**** Data rows
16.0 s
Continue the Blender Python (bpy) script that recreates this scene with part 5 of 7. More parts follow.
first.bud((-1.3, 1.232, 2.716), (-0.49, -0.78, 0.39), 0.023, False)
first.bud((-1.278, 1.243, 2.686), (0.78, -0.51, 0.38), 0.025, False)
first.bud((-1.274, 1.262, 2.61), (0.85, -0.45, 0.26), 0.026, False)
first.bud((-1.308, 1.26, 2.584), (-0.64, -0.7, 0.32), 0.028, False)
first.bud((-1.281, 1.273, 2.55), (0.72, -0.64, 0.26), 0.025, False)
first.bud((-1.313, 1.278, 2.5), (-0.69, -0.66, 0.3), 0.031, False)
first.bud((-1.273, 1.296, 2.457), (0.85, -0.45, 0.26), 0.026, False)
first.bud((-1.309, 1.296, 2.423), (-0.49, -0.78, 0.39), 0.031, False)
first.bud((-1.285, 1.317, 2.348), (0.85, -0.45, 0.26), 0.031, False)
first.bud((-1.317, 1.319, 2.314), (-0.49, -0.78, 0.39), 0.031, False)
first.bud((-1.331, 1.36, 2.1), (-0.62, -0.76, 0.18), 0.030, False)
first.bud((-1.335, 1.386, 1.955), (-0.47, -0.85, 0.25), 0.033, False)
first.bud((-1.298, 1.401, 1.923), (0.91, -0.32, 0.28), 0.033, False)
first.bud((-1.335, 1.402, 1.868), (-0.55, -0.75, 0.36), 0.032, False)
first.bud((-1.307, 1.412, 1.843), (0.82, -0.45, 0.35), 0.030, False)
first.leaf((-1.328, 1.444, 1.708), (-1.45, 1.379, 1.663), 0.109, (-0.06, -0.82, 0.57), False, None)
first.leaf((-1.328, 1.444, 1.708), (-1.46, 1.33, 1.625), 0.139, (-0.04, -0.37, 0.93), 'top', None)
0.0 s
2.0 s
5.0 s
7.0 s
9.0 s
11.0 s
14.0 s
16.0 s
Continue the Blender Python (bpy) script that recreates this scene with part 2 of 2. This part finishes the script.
********
## Written problem
Produce an exact copy of every entry above.

## Answer to this task
16.0 s
Continue the Blender Python (bpy) script that recreates this scene with part 5 of 7. More parts follow.
first.bud((-1.3, 1.232, 2.716), (-0.49, -0.78, 0.39), 0.023, False)
first.bud((-1.278, 1.243, 2.686), (0.78, -0.51, 0.38), 0.025, False)
first.bud((-1.274, 1.262, 2.61), (0.85, -0.45, 0.26), 0.026, False)
first.bud((-1.308, 1.26, 2.584), (-0.64, -0.7, 0.32), 0.028, False)
first.bud((-1.281, 1.273, 2.55), (0.72, -0.64, 0.26), 0.025, False)
first.bud((-1.313, 1.278, 2.5), (-0.69, -0.66, 0.3), 0.031, False)
first.bud((-1.273, 1.296, 2.457), (0.85, -0.45, 0.26), 0.026, False)
first.bud((-1.309, 1.296, 2.423), (-0.49, -0.78, 0.39), 0.031, False)
first.bud((-1.285, 1.317, 2.348), (0.85, -0.45, 0.26), 0.031, False)
first.bud((-1.317, 1.319, 2.314), (-0.49, -0.78, 0.39), 0.031, False)
first.bud((-1.331, 1.36, 2.1), (-0.62, -0.76, 0.18), 0.030, False)
first.bud((-1.335, 1.386, 1.955), (-0.47, -0.85, 0.25), 0.033, False)
first.bud((-1.298, 1.401, 1.923), (0.91, -0.32, 0.28), 0.033, False)
first.bud((-1.335, 1.402, 1.868), (-0.55, -0.75, 0.36), 0.032, False)
first.bud((-1.307, 1.412, 1.843), (0.82, -0.45, 0.35), 0.030, False)
first.leaf((-1.328, 1.444, 1.708), (-1.45, 1.379, 1.663), 0.109, (-0.06, -0.82, 0.57), False, None)
first.leaf((-1.328, 1.444, 1.708), (-1.46, 1.33, 1.625), 0.139, (-0.04, -0.37, 0.93), 'top', None)
0.0 s
2.0 s
5.0 s
7.0 s
9.0 s
11.0 s
14.0 s
16.0 s
Continue the Blender Python (bpy) script that recreates this scene with part 2 of 2. This part finishes the script.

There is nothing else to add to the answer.